Accessibility testing is becoming a stronger signal of digital maturity because it shows how well your product works for real people. It reveals whether the structure is clear, whether interactions are predictable, whether content is understandable, and whether the experience can support users in different contexts.

That makes accessibility testing valuable beyond compliance. It helps you find problems that affect usability, trust, conversion, maintainability, and long-term quality. It also helps your team build stronger habits around design systems, acceptance criteria, release testing, and ongoing ownership.

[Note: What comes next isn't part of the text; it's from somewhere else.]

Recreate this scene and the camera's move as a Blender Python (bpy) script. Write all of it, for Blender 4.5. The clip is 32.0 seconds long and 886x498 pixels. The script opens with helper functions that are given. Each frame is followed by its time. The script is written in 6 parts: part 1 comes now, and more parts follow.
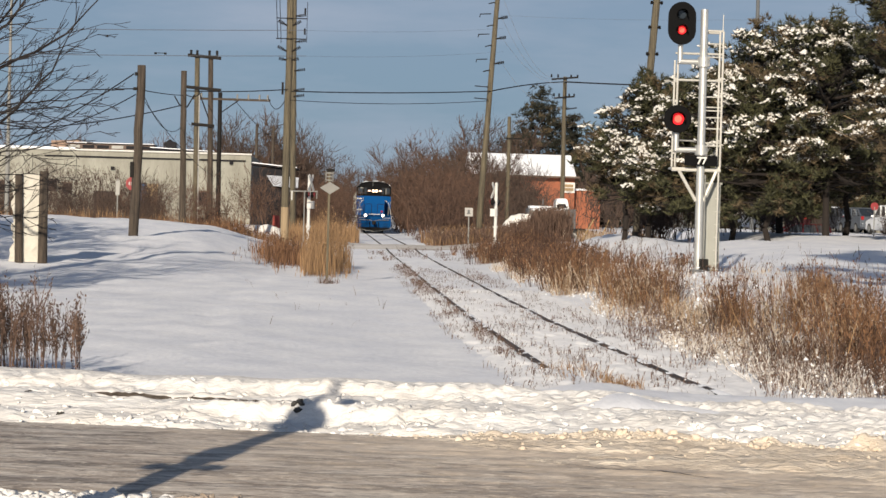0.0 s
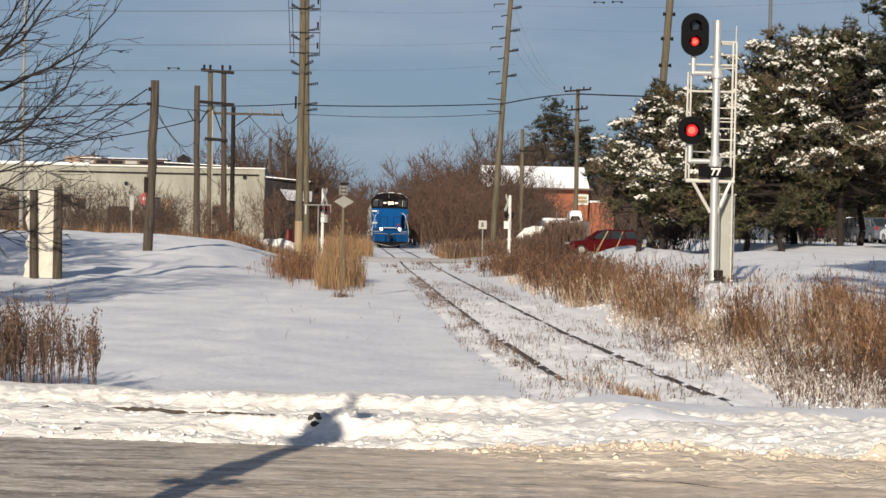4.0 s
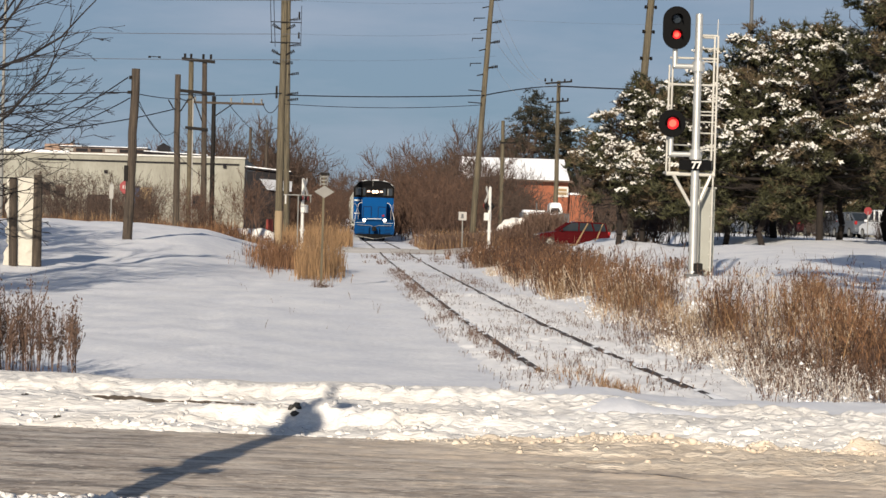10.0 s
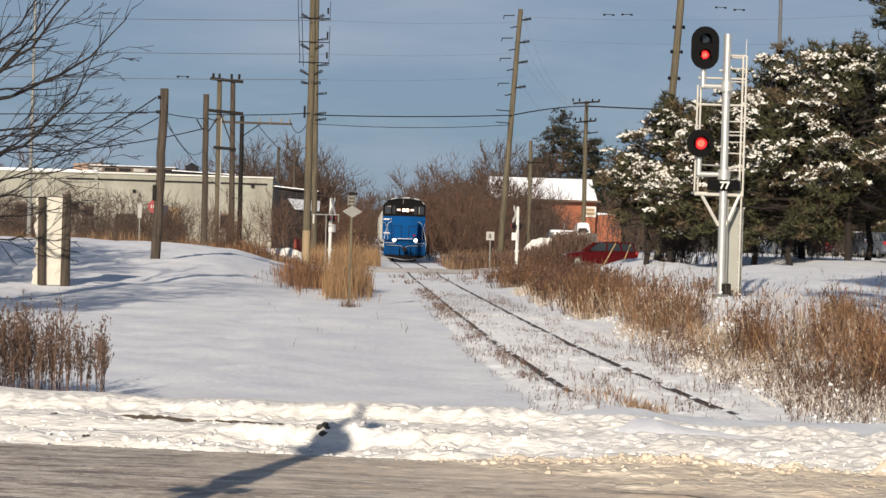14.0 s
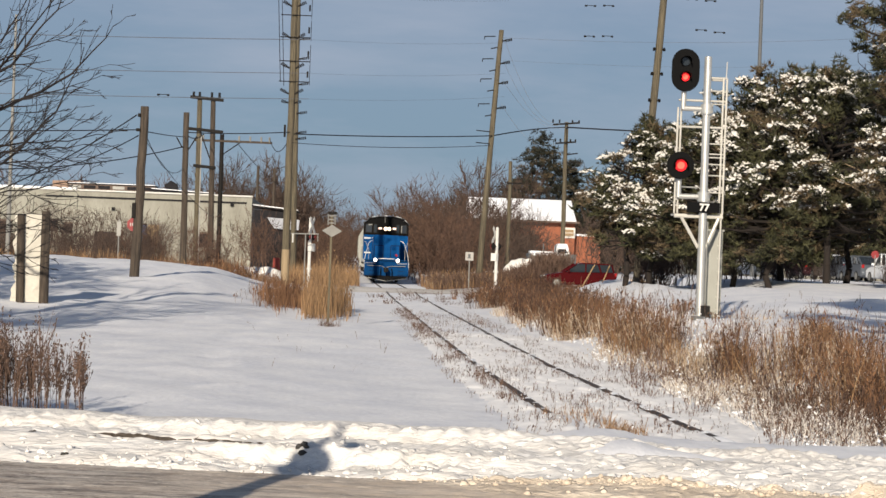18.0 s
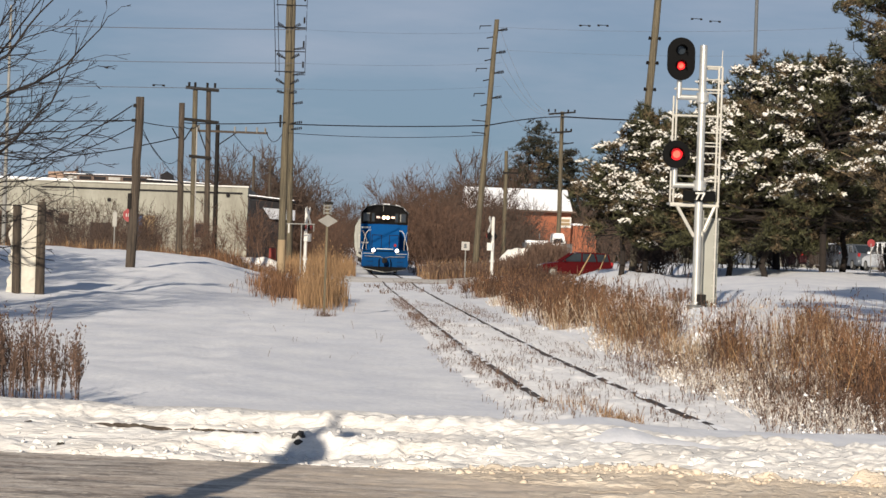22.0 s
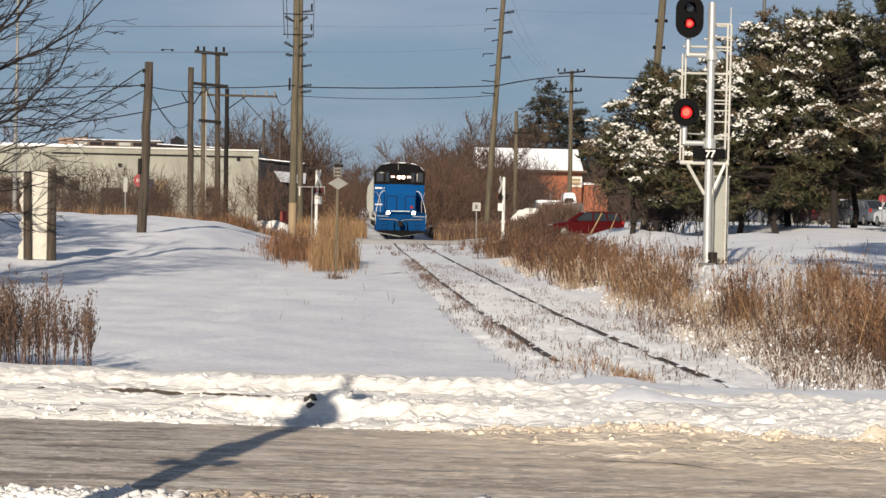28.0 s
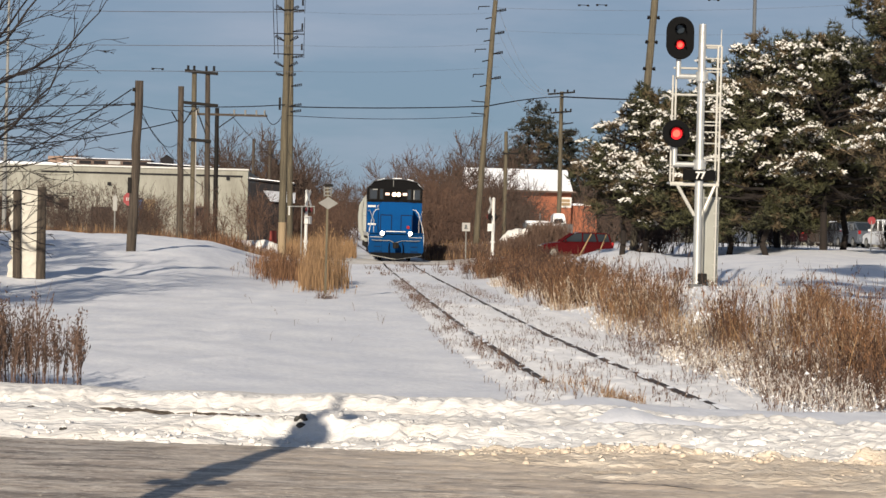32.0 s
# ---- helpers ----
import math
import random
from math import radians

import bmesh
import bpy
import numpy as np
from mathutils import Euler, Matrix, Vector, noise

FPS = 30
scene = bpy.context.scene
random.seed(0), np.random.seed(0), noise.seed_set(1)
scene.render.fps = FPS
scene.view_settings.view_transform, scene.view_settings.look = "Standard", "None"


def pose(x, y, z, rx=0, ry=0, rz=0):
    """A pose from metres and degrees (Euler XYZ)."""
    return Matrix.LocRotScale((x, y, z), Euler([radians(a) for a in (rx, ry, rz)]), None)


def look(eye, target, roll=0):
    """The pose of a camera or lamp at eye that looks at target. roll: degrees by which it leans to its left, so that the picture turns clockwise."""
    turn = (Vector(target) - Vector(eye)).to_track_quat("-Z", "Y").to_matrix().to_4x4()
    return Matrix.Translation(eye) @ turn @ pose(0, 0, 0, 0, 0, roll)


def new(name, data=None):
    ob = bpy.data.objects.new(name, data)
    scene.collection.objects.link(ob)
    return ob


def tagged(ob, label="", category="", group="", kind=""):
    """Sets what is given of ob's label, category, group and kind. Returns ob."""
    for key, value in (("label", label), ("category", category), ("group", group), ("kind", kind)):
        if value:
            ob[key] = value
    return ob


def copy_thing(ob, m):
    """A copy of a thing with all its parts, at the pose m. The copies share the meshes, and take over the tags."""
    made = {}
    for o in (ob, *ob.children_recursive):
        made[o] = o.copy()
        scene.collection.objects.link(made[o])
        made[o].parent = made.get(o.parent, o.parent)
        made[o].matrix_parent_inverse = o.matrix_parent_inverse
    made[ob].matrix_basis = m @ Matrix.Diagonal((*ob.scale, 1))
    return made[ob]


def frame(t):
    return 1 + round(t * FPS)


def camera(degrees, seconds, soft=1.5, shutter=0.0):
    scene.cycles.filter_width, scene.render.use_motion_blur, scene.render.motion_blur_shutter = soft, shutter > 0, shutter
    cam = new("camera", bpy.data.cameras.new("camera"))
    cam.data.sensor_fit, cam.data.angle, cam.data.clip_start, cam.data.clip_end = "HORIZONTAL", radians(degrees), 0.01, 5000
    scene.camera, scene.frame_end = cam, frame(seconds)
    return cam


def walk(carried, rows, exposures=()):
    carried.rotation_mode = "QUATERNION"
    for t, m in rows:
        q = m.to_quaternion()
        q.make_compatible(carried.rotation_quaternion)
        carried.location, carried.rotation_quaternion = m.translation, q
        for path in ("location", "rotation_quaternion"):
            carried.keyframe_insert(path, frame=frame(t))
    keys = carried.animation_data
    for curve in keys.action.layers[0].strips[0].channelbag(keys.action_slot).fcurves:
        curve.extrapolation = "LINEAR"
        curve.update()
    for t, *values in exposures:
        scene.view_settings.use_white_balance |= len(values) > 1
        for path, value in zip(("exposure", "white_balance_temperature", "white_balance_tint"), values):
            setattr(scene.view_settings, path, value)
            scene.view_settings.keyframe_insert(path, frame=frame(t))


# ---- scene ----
# ---- camera and its path ----
cam = camera(22.18, 32.0, soft=1.5)


def aim(x, y, z, yaw, pitch, roll):
    """A camera pose: yaw to the right of the track's direction, pitch up, roll, in degrees."""
    a, b = radians(yaw), radians(pitch)
    way = Vector((math.sin(a) * math.cos(b), math.cos(a) * math.cos(b), math.sin(b)))
    return look(Vector((x, y, z)), Vector((x, y, z)) + way * 50, roll)


PATH = [
    (0, 0.021, 0.011, 1.846, 2.786, -0.899, 1.567), (0.5, 0.013, 0.009, 1.843, 2.519, -0.560, 1.544),
    (1, 0.010, 0.024, 1.840, 2.303, -0.520, 1.493), (1.5, 0.014, 0.001, 1.839, 2.466, -0.880, 1.249),
    (2, 0.008, 0.014, 1.842, 2.548, -1.016, 1.167), (2.5, 0.013, -0.001, 1.845, 2.519, -0.878, 1.137),
    (3, 0.004, 0.001, 1.847, 2.402, -0.639, 1.216), (3.5, 0.002, -0.001, 1.846, 2.410, -0.580, 1.188),
    (5.5, 0.004, -0.003, 1.851, 2.700, -0.618, 1.288), (6, 0.002, 0.001, 1.850, 2.858, -0.649, 1.330),
    (6.5, 0.004, -0.001, 1.846, 2.852, -0.594, 1.298), (7, -0.001, -0.019, 1.846, 2.917, -0.555, 1.298),
    (7.5, 0.006, -0.004, 1.850, 2.856, -0.608, 1.195), (8, 0.004, -0.008, 1.847, 2.848, -0.615, 1.186),
    (8.5, 0.007, 0.012, 1.843, 2.907, -0.556, 1.320), (9, 0.000, -0.000, 1.850, 2.891, -0.512, 1.500),
    (9.5, -0.009, 0.008, 1.848, 2.907, -0.632, 1.649), (10, -0.016, -0.006, 1.844, 2.959, -0.792, 1.651),
    (10.5, -0.017, -0.006, 1.844, 2.962, -0.748, 1.647), (11, -0.016, -0.019, 1.844, 2.794, -0.466, 1.691),
    (11.5, -0.014, -0.002, 1.843, 2.457, -0.251, 1.620), (12, -0.026, -0.014, 1.846, 2.317, -0.196, 1.652),
    (12.5, -0.031, -0.025, 1.847, 2.325, -0.134, 1.745), (13, -0.037, -0.013, 1.849, 2.351, -0.110, 1.788),
    (13.5, -0.034, -0.022, 1.847, 2.292, -0.157, 1.744), (14, -0.026, -0.004, 1.846, 2.248, -0.312, 1.721),
    (14.5, -0.032, 0.004, 1.848, 2.369, -0.501, 1.776), (16.5, -0.027, -0.007, 1.841, 2.800, -0.243, 1.918),
    (17, -0.037, -0.023, 1.843, 2.861, -0.148, 2.088), (17.5, -0.042, -0.024, 1.847, 2.814, 0.056, 2.159),
    (18, -0.044, -0.009, 1.846, 2.766, 0.215, 2.145), (18.5, -0.052, -0.025, 1.845, 2.677, 0.269, 2.228),
    (19, -0.067, -0.033, 1.845, 2.678, 0.344, 2.242), (19.5, -0.058, -0.035, 1.847, 2.766, 0.222, 2.014),
    (20, -0.036, 0.005, 1.840, 2.936, -0.065, 1.996), (20.5, -0.037, 0.010, 1.849, 2.941, -0.182, 2.024),
    (21, -0.035, 0.002, 1.844, 2.944, -0.072, 2.021), (21.5, -0.038, 0.004, 1.839, 2.938, 0.001, 2.008),
    (22, -0.037, 0.005, 1.836, 2.872, -0.036, 1.975), (22.5, -0.039, 0.005, 1.838, 2.814, -0.148, 1.908),
    (23, -0.032, 0.004, 1.837, 2.803, -0.136, 1.882), (23.5, -0.035, 0.002, 1.840, 2.770, -0.050, 1.811),
    (24, -0.035, 0.005, 1.847, 2.745, -0.055, 1.827), (24.5, -0.037, -0.000, 1.843, 2.790, -0.263, 1.897),
    (26.5, -0.038, -0.018, 1.844, 2.516, -0.409, 1.610), (27, -0.029, 0.019, 1.843, 2.505, -0.726, 1.400),
    (27.5, -0.031, 0.008, 1.835, 2.547, -0.951, 1.349), (28, -0.017, 0.000, 1.840, 2.605, -1.031, 1.221),
    (28.5, -0.016, 0.000, 1.840, 2.672, -1.118, 1.221), (29, -0.014, -0.013, 1.841, 2.713, -1.074, 1.224),
    (29.5, -0.017, -0.003, 1.839, 2.787, -0.943, 1.403), (30, -0.029, 0.003, 1.840, 2.917, -0.808, 1.553),
    (30.5, -0.032, -0.013, 1.842, 2.948, -0.743, 1.596), (31, -0.039, -0.012, 1.841, 2.923, -0.675, 1.569),
    (31.5, -0.037, -0.012, 1.838, 2.853, -0.591, 1.527), (32, -0.037, 0.001, 1.843, 2.870, -0.516, 1.469)]
walk(cam, [(t, aim(*rest)) for t, *rest in PATH])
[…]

The work does not have to start with a large transformation. You can begin by adding accessibility checks to common components, reviewing key user flows, testing keyboard behavior, improving form labels, checking contrast, and making accessibility part of acceptance criteria. Small improvements compound when they become part of the way the team works.

The goal is steady progress. Accessibility is a practice that becomes stronger through repetition, shared standards, and honest review. The more consistently your team tests for it, the easier it becomes to build digital experiences that are clearer, more reliable, and more useful.

That is the real advantage. You are not only reducing risk. You are improving the quality of the experience for the people who need to use it.